Nelson Mandela said: ‘If you want to make peace with your enemy, you have to work with your enemy – then they become your partner.’ But where do we find the techniques we need to work with them? We can find it in the past, in modern creative exchanges and in traditions.
The way things stand now war is just too easy. It’s too easy to send someone else’s children to fight and die. It is too easy to dehumanise the enemy, making people believe, for example, that every Iraqi wore the face of Saddam Hussein. It is too easy for leaders to commit egregious crimes under international law, including the crime of aggression, and not to pay the price like the Nazi leaders at Nuremberg.
It is time to change the rules so that those who wage war, particularly illegal war, will reap the consequences themselves. It is time to end the double standards, and to replace might with the rule of law – without which, as Thomas Hobbes said, life is ‘nasty, brutish and short’. It is time to demand that our leaders find peaceful ways to resolve conflicts.

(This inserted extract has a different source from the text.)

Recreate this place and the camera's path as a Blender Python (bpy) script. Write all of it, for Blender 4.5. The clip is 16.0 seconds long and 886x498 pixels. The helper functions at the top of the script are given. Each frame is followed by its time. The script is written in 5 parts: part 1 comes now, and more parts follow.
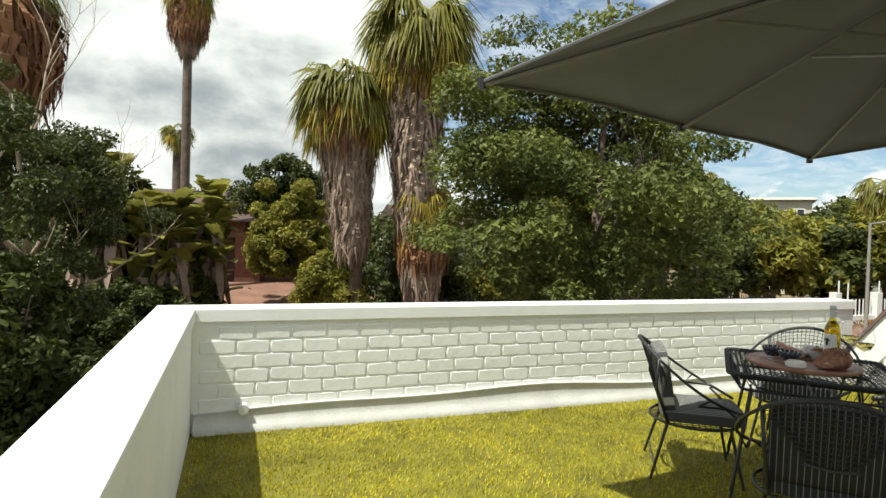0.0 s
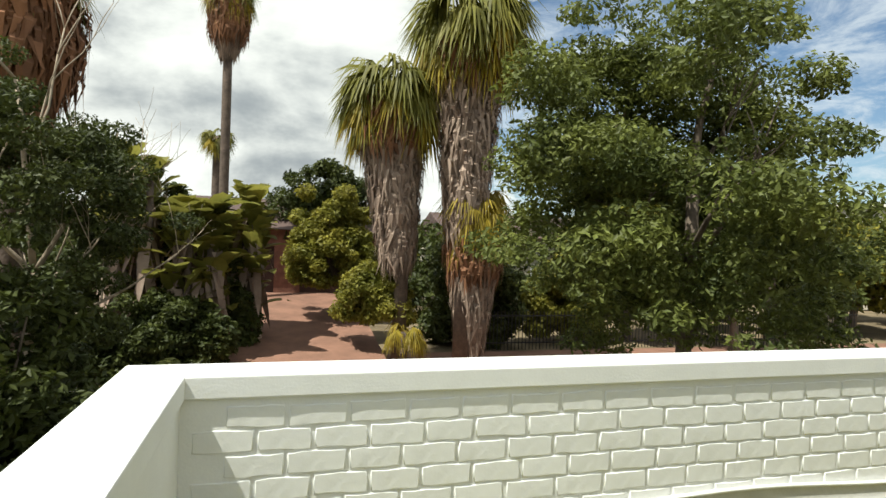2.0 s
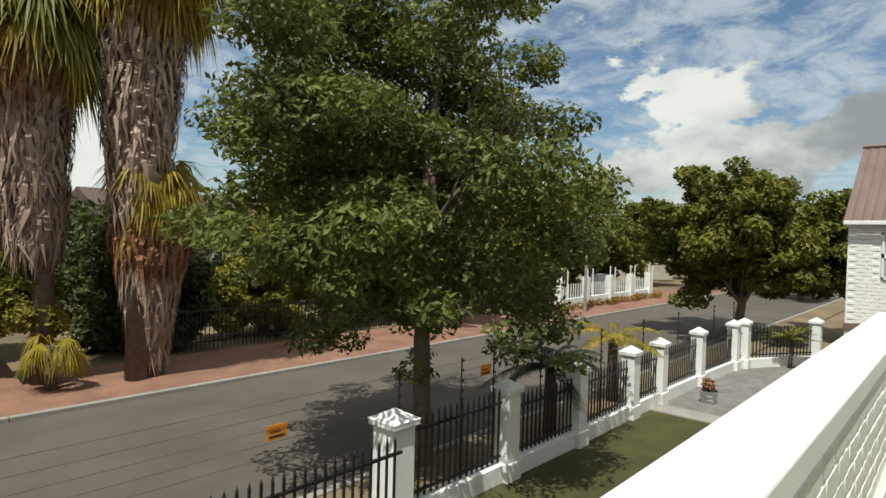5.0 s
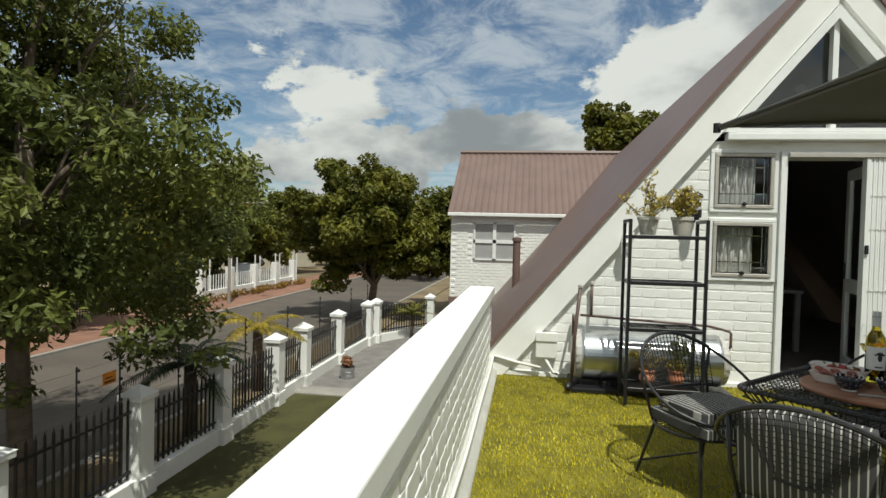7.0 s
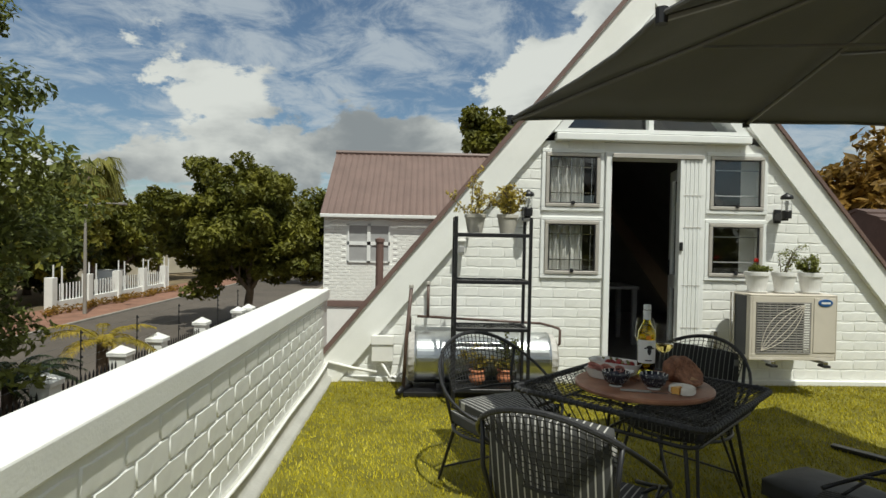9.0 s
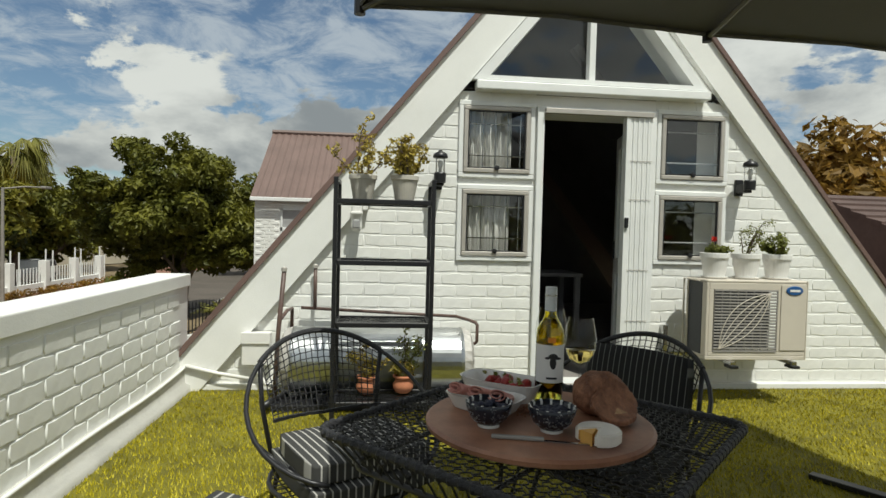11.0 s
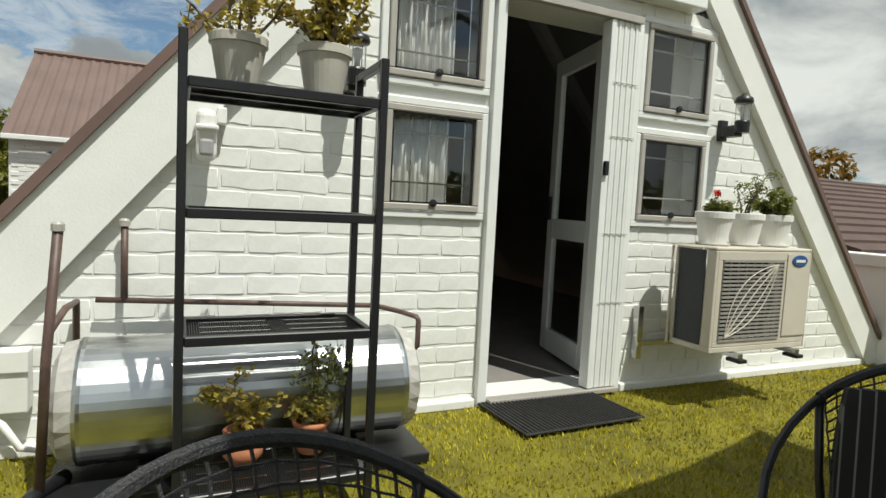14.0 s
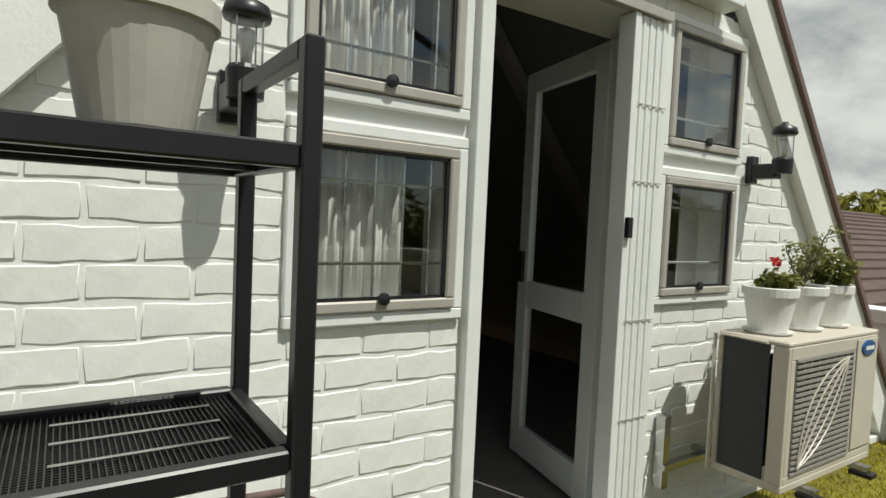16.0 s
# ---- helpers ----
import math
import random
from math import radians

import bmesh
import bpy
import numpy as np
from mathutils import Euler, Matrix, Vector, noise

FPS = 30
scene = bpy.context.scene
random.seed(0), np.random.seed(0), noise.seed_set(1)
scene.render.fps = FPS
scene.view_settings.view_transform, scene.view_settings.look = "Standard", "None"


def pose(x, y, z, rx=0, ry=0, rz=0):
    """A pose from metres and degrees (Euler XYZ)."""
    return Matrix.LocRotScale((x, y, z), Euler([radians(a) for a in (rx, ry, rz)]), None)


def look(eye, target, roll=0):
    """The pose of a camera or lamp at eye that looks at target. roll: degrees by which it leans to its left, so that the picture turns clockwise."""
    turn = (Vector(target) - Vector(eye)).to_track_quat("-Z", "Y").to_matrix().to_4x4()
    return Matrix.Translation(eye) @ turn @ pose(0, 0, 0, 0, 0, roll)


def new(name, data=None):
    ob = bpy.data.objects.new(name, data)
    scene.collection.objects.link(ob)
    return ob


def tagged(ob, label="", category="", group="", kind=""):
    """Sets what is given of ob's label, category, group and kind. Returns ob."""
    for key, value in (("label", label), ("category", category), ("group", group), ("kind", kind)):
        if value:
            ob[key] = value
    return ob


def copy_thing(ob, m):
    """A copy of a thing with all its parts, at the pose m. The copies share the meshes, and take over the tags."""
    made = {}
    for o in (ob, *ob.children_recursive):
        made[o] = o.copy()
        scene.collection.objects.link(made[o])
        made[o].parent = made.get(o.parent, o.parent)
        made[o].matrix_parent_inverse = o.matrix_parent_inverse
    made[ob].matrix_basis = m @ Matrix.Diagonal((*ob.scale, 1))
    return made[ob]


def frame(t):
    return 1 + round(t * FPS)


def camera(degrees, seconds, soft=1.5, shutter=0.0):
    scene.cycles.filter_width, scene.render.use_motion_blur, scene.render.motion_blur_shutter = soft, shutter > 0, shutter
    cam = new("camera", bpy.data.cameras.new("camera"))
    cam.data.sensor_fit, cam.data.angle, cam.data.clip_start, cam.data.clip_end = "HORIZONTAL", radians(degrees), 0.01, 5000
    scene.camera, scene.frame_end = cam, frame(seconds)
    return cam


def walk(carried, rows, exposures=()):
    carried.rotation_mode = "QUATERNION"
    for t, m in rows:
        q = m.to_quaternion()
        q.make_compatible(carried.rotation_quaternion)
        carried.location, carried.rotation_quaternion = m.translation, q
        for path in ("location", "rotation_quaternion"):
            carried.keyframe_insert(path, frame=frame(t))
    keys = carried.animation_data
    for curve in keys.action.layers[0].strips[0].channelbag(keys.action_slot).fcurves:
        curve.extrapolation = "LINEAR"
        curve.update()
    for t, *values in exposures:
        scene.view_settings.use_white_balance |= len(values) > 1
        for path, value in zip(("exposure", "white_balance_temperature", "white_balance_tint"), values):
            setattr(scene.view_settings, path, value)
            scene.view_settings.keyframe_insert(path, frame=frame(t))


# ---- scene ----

Recently, President Khatami of Iran, for example, has been a strong proponent of substituting dialogue between Islamic and non-Islamic nations in place of conflict. Such dialogue, if it’s sincere and serious, could lead to a wider recognition of the inherent unity of the human race that transcends race, gender, class, culture, civilisation and the other marks of difference frequently invoked to justify conflict.